The weaning process as a baby was hard for my son, and me. He just didn’t take to food as I would like, and I couldn’t understand why. Foods were rejected over and over again, and I constantly felt like a failure.  People kept saying things like…

“Keep trying.”
“You have to offer a food 13 times before they start to like it.”
“Don’t just offer sweeter foods.”
“They will eat when they are hungry.”

Sweet foods, savoury foods, finger foods, rejected time and time again. The one thing he would eat was a jar of cauliflower cheese. And over time without even realising it was happening I ended up just feeding him this. I wasn’t sure at this point how I had got to this point. This experience was worlds apart from weaning my daughter. With her, I made everything from scratch, blending fruit and vegetables with care. She ate anything and everything, and she loved it. My son? It was like trying to solve a puzzle with missing pieces.

As time went on and my son got bigger his diet progressed ever so slowly, but it was very plain – breadsticks, raisins, cheese muffins, yogurts and fruit pouches. I remember him eating that every single dinner time and nothing I did seemed to help. He wouldn’t touch fruit (other than the raisins), usual meals that small children eat like mashed potato and gravy, or chicken nuggets was a no. And no matter how many times I tried him with them it was a no. And so, I gave up really. I gave him what I knew he would eat and reasoned with myself that eventually this would sort itself out.

When he was two and a half, I reached out to the health visiting team out of concern. Their advice was the same:

“You just have to be stricter.”
“He’ll eat when he’s hungry.”

Spoiler: he didn’t.

Each Sunday my son was presented with a Sunday dinner and each week he looked at it and never ate anything. And over time, as I am sure I have written about before he gradually started eating it. First a lick of a carrot then a few weeks later a bite of a carrot then a few weeks later a whole carrot and so on and on. But this process took around 2-3 years. Eventually he would eat all his carrots but that is as far as we got because as time went on and he got older the anxiety around the Sunday dinners got worse and worse. As soon as they were mentioned my son changed and it all came out in a mother of a meltdown. And so we have done full circle, he has tried to like them, I believe he truly wants to like a Sunday dinner because we all do but the reality is he just can’t like them. And my reality is I am not going to put him through that for the sake of a carrot. And so the last Sunday my husband and the girls ate a Sunday dinner and me and my son ate a bowl of pasta each. It wasn’t what I wanted, but it was what he needed. And sometimes, that’s parenting. (I did get my Sunday dinner the next day—my husband saved me a plate.)
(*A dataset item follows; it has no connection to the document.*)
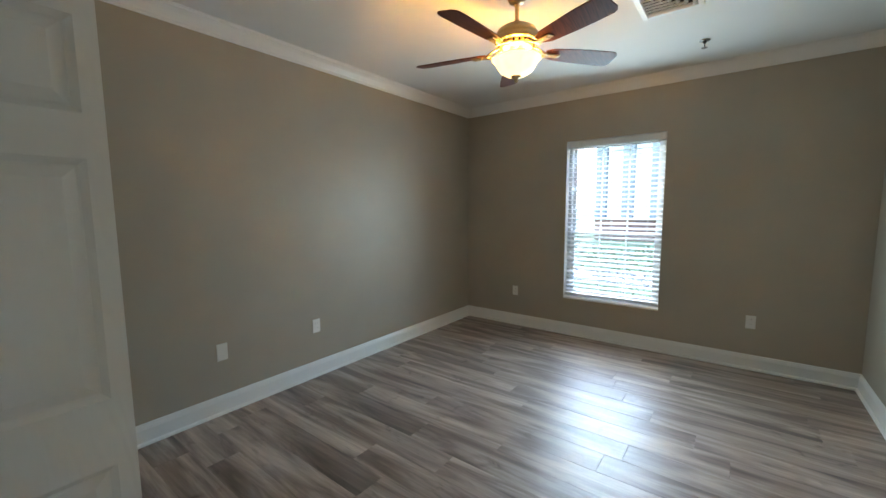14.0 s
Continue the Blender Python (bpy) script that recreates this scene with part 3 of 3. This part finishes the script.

And I believe we have done full circle with many foods. Now, at six, his food preferences are narrowing even further. Foods he once ate—like spaghetti hoops or beans on toast—are now rejected. Yogurts are down to one specific flavour and brand. Sweets? He barely touches them. The idea that he’s avoiding “real food” in favour of treats doesn’t hold up when I see uneaten skittles and M&Ms gathering dust in his room.

So, no. He’s not a fussy eater. It’s so much more than that. His relationship with food isn’t about being picky; it’s about the overwhelming world of textures, tastes, and sensations. What looks simple to others is a battlefield for him. And while I don’t have all the answers, I’ve learned to meet him where he’s at, to prioritise his comfort over societal norms, and to celebrate the small wins (like that first bite of carrot).

Being his parent means adapting, compromising, and loving him through the challenges. It’s not about what he eats, but about who he is. And who he is will always matter more than what’s on his plate.

And what did I say to him when he asked?

“No you aren’t a fussy eater. Just keep eating what you like to eat and all will be well.”

So even if he eats custard every day for the rest of his life as long as he is happy I don’t care. And the proof is in the pudding because when he is eating custard he is at his happiest.



One response to “Am I a fussy eater?”

  1. D… I feel you. Just bread and ice cream here for my son, maybe licking a bit of yoghurt off a spoon. We train and do all kinds of things but it’s like that greek guy rolling a stone up a hill and watching it roll back down before he reaches the top. Just have to keep going up again, I guess.